*Directions for this task*.
Quote the listing below in its entirety, omitting every image.

### Recorded data ###

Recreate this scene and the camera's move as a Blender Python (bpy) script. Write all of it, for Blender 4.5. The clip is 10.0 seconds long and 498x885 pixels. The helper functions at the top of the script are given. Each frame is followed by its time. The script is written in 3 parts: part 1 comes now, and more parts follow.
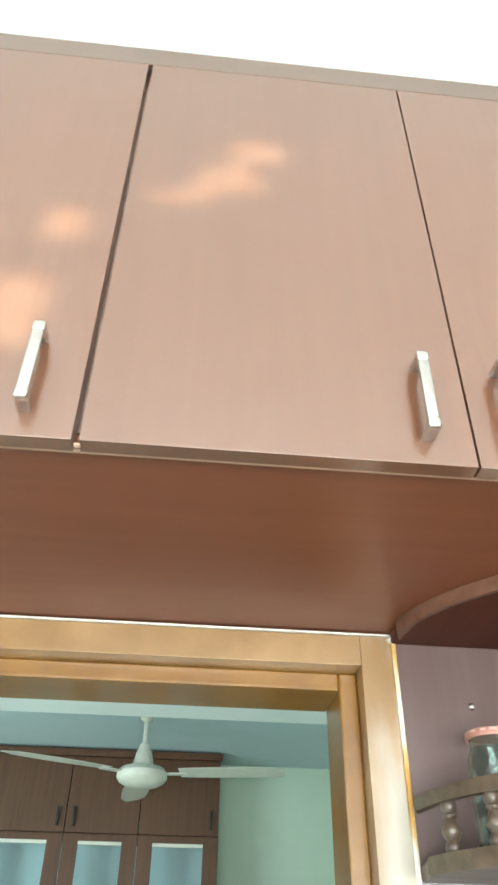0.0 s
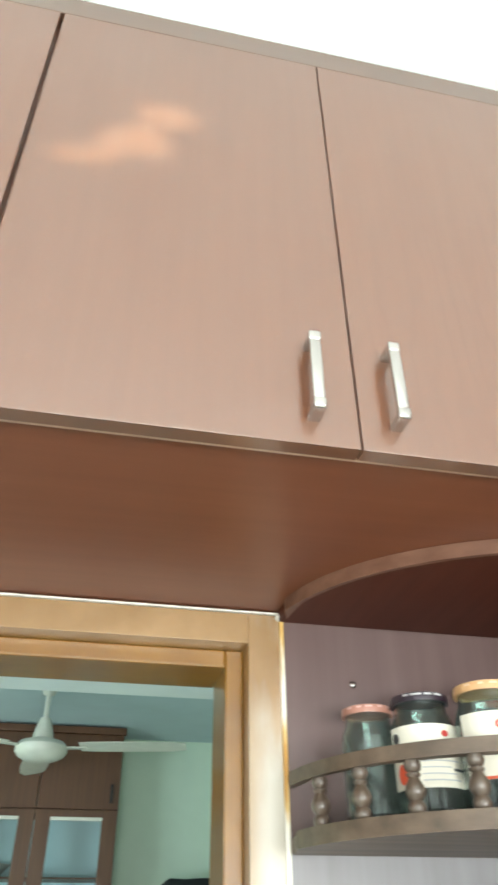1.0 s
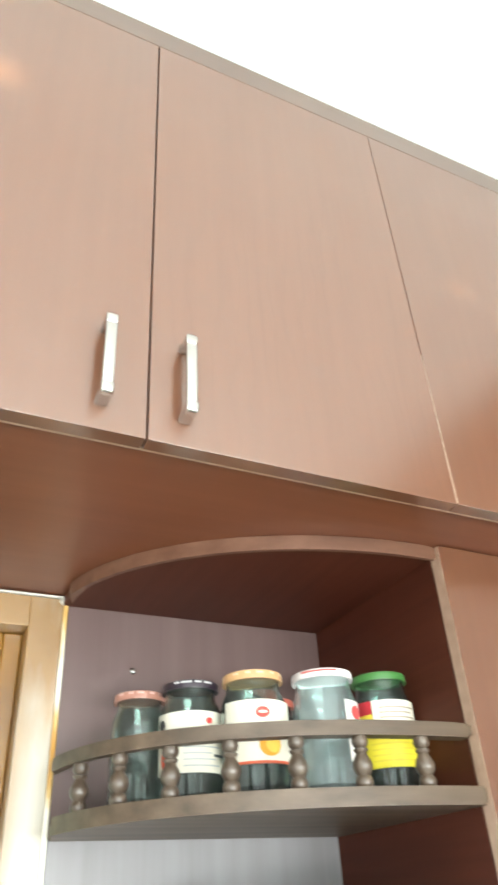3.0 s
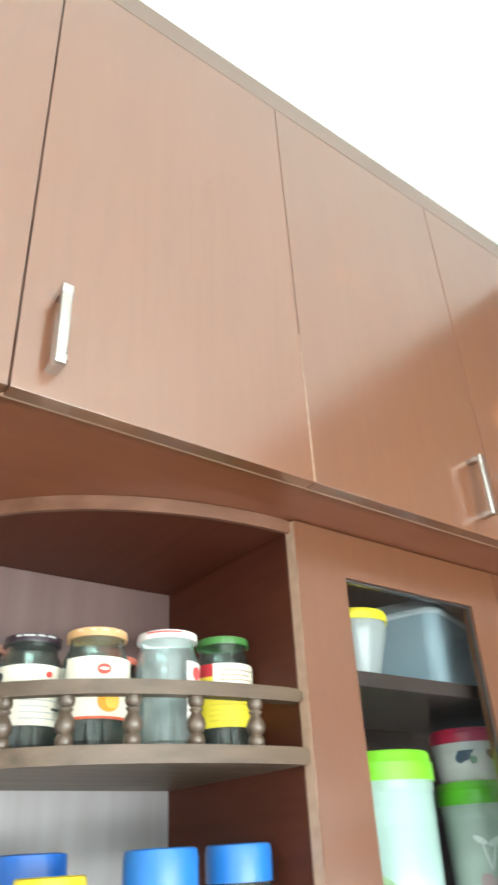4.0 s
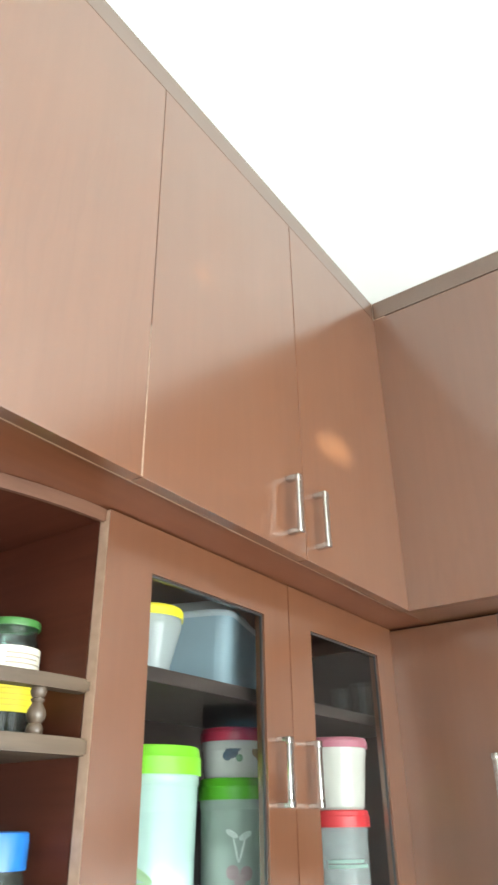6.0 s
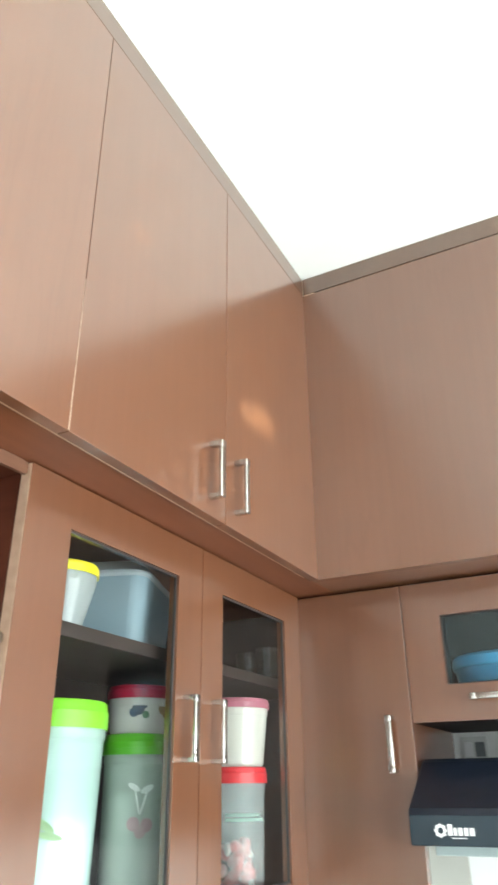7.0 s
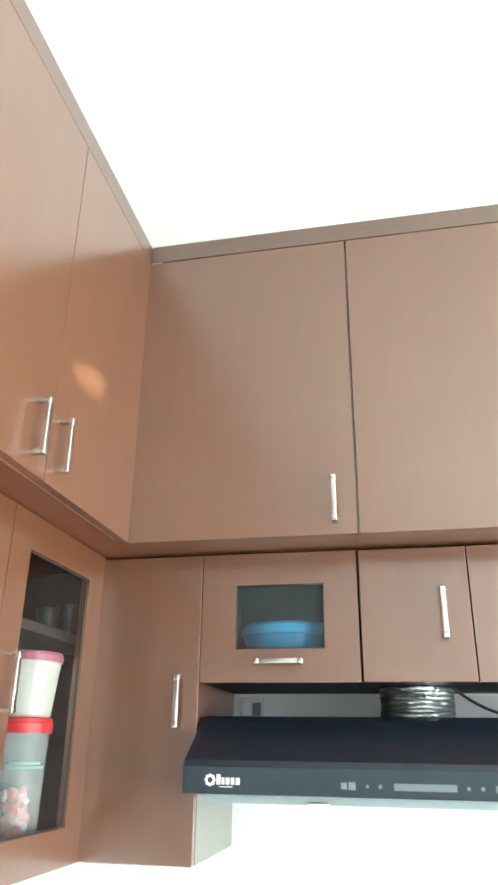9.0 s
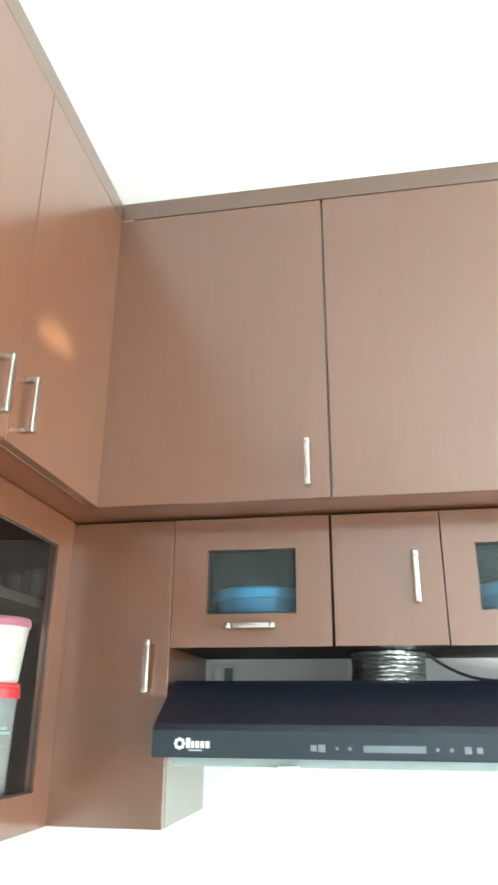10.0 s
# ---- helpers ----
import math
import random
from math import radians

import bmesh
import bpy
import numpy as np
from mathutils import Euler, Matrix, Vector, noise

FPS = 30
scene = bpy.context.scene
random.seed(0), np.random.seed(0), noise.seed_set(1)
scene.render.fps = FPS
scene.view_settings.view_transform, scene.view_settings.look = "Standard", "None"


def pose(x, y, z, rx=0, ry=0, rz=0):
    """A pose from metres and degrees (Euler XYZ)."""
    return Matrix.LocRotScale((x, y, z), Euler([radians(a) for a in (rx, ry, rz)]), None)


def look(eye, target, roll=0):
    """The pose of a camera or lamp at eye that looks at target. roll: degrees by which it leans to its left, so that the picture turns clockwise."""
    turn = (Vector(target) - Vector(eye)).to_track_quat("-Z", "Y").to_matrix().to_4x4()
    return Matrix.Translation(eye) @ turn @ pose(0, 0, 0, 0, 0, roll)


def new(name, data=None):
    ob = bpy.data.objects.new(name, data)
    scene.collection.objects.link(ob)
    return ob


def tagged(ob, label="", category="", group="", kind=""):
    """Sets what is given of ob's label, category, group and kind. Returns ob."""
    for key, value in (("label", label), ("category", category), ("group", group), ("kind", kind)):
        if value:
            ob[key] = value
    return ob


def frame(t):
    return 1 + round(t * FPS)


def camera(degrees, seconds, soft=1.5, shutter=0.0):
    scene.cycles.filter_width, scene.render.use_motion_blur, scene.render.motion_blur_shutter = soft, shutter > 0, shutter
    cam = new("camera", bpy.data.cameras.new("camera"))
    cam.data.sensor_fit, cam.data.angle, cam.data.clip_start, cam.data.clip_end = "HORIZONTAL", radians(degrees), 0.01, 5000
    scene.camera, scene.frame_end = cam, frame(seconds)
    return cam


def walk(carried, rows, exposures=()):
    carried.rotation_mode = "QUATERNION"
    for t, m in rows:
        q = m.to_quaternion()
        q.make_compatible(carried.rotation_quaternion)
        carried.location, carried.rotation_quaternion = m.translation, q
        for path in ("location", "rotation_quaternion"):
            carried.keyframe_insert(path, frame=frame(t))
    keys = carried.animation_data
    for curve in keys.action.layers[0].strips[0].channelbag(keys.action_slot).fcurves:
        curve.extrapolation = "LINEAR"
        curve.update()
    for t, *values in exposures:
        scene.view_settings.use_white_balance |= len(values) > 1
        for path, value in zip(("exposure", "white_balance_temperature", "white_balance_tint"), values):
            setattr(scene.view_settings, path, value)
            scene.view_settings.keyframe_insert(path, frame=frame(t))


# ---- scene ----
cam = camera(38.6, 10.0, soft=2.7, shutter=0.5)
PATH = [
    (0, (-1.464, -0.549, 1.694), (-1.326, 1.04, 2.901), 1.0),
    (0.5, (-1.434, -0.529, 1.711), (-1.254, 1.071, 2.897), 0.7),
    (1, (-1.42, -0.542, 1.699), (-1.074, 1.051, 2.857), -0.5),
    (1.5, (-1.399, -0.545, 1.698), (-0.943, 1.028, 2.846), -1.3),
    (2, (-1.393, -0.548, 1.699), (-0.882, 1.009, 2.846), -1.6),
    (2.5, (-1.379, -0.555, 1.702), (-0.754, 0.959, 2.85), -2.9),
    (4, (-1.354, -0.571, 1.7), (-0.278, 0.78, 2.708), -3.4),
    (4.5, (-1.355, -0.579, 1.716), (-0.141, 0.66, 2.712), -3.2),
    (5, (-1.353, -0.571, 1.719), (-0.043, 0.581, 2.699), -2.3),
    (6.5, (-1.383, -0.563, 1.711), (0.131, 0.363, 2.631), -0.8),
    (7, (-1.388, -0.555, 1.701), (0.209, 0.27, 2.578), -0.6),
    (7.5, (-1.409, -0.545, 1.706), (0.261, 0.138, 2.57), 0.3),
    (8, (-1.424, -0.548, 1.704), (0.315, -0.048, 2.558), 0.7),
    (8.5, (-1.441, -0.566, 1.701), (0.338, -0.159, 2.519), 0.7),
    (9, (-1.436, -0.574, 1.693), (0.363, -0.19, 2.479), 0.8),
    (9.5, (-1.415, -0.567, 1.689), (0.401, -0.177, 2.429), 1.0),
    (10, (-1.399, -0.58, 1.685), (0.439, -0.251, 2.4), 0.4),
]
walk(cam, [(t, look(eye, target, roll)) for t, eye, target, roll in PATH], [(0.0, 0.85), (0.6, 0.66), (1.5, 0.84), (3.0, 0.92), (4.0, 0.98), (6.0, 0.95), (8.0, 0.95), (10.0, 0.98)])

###

*Task answer*.
Recreate this scene and the camera's move as a Blender Python (bpy) script. Write all of it, for Blender 4.5. The clip is 10.0 seconds long and 498x885 pixels. The helper functions at the top of the script are given. Each frame is followed by its time. The script is written in 3 parts: part 1 comes now, and more parts follow.
0.0 s
1.0 s
3.0 s
4.0 s
6.0 s
7.0 s
9.0 s
10.0 s
# ---- helpers ----
import math
import random
from math import radians

import bmesh
import bpy
import numpy as np
from mathutils import Euler, Matrix, Vector, noise

FPS = 30
scene = bpy.context.scene
random.seed(0), np.random.seed(0), noise.seed_set(1)
scene.render.fps = FPS
scene.view_settings.view_transform, scene.view_settings.look = "Standard", "None"


def pose(x, y, z, rx=0, ry=0, rz=0):
    """A pose from metres and degrees (Euler XYZ)."""
    return Matrix.LocRotScale((x, y, z), Euler([radians(a) for a in (rx, ry, rz)]), None)


def look(eye, target, roll=0):
    """The pose of a camera or lamp at eye that looks at target. roll: degrees by which it leans to its left, so that the picture turns clockwise."""
    turn = (Vector(target) - Vector(eye)).to_track_quat("-Z", "Y").to_matrix().to_4x4()
    return Matrix.Translation(eye) @ turn @ pose(0, 0, 0, 0, 0, roll)


def new(name, data=None):
    ob = bpy.data.objects.new(name, data)
    scene.collection.objects.link(ob)
    return ob


def tagged(ob, label="", category="", group="", kind=""):
    """Sets what is given of ob's label, category, group and kind. Returns ob."""
    for key, value in (("label", label), ("category", category), ("group", group), ("kind", kind)):
        if value:
            ob[key] = value
    return ob


def frame(t):
    return 1 + round(t * FPS)


def camera(degrees, seconds, soft=1.5, shutter=0.0):
    scene.cycles.filter_width, scene.render.use_motion_blur, scene.render.motion_blur_shutter = soft, shutter > 0, shutter
    cam = new("camera", bpy.data.cameras.new("camera"))
    cam.data.sensor_fit, cam.data.angle, cam.data.clip_start, cam.data.clip_end = "HORIZONTAL", radians(degrees), 0.01, 5000
    scene.camera, scene.frame_end = cam, frame(seconds)
    return cam


def walk(carried, rows, exposures=()):
    carried.rotation_mode = "QUATERNION"
    for t, m in rows:
        q = m.to_quaternion()
        q.make_compatible(carried.rotation_quaternion)
        carried.location, carried.rotation_quaternion = m.translation, q
        for path in ("location", "rotation_quaternion"):
            carried.keyframe_insert(path, frame=frame(t))
    keys = carried.animation_data
    for curve in keys.action.layers[0].strips[0].channelbag(keys.action_slot).fcurves:
        curve.extrapolation = "LINEAR"
        curve.update()
    for t, *values in exposures:
        scene.view_settings.use_white_balance |= len(values) > 1
        for path, value in zip(("exposure", "white_balance_temperature", "white_balance_tint"), values):
            setattr(scene.view_settings, path, value)
            scene.view_settings.keyframe_insert(path, frame=frame(t))


# ---- scene ----
cam = camera(38.6, 10.0, soft=2.7, shutter=0.5)
PATH = [
    (0, (-1.464, -0.549, 1.694), (-1.326, 1.04, 2.901), 1.0),
    (0.5, (-1.434, -0.529, 1.711), (-1.254, 1.071, 2.897), 0.7),
    (1, (-1.42, -0.542, 1.699), (-1.074, 1.051, 2.857), -0.5),
    (1.5, (-1.399, -0.545, 1.698), (-0.943, 1.028, 2.846), -1.3),
    (2, (-1.393, -0.548, 1.699), (-0.882, 1.009, 2.846), -1.6),
    (2.5, (-1.379, -0.555, 1.702), (-0.754, 0.959, 2.85), -2.9),
    (4, (-1.354, -0.571, 1.7), (-0.278, 0.78, 2.708), -3.4),
    (4.5, (-1.355, -0.579, 1.716), (-0.141, 0.66, 2.712), -3.2),
    (5, (-1.353, -0.571, 1.719), (-0.043, 0.581, 2.699), -2.3),
    (6.5, (-1.383, -0.563, 1.711), (0.131, 0.363, 2.631), -0.8),
    (7, (-1.388, -0.555, 1.701), (0.209, 0.27, 2.578), -0.6),
    (7.5, (-1.409, -0.545, 1.706), (0.261, 0.138, 2.57), 0.3),
    (8, (-1.424, -0.548, 1.704), (0.315, -0.048, 2.558), 0.7),
    (8.5, (-1.441, -0.566, 1.701), (0.338, -0.159, 2.519), 0.7),
    (9, (-1.436, -0.574, 1.693), (0.363, -0.19, 2.479), 0.8),
    (9.5, (-1.415, -0.567, 1.689), (0.401, -0.177, 2.429), 1.0),
    (10, (-1.399, -0.58, 1.685), (0.439, -0.251, 2.4), 0.4),
]
walk(cam, [(t, look(eye, target, roll)) for t, eye, target, roll in PATH], [(0.0, 0.85), (0.6, 0.66), (1.5, 0.84), (3.0, 0.92), (4.0, 0.98), (6.0, 0.95), (8.0, 0.95), (10.0, 0.98)])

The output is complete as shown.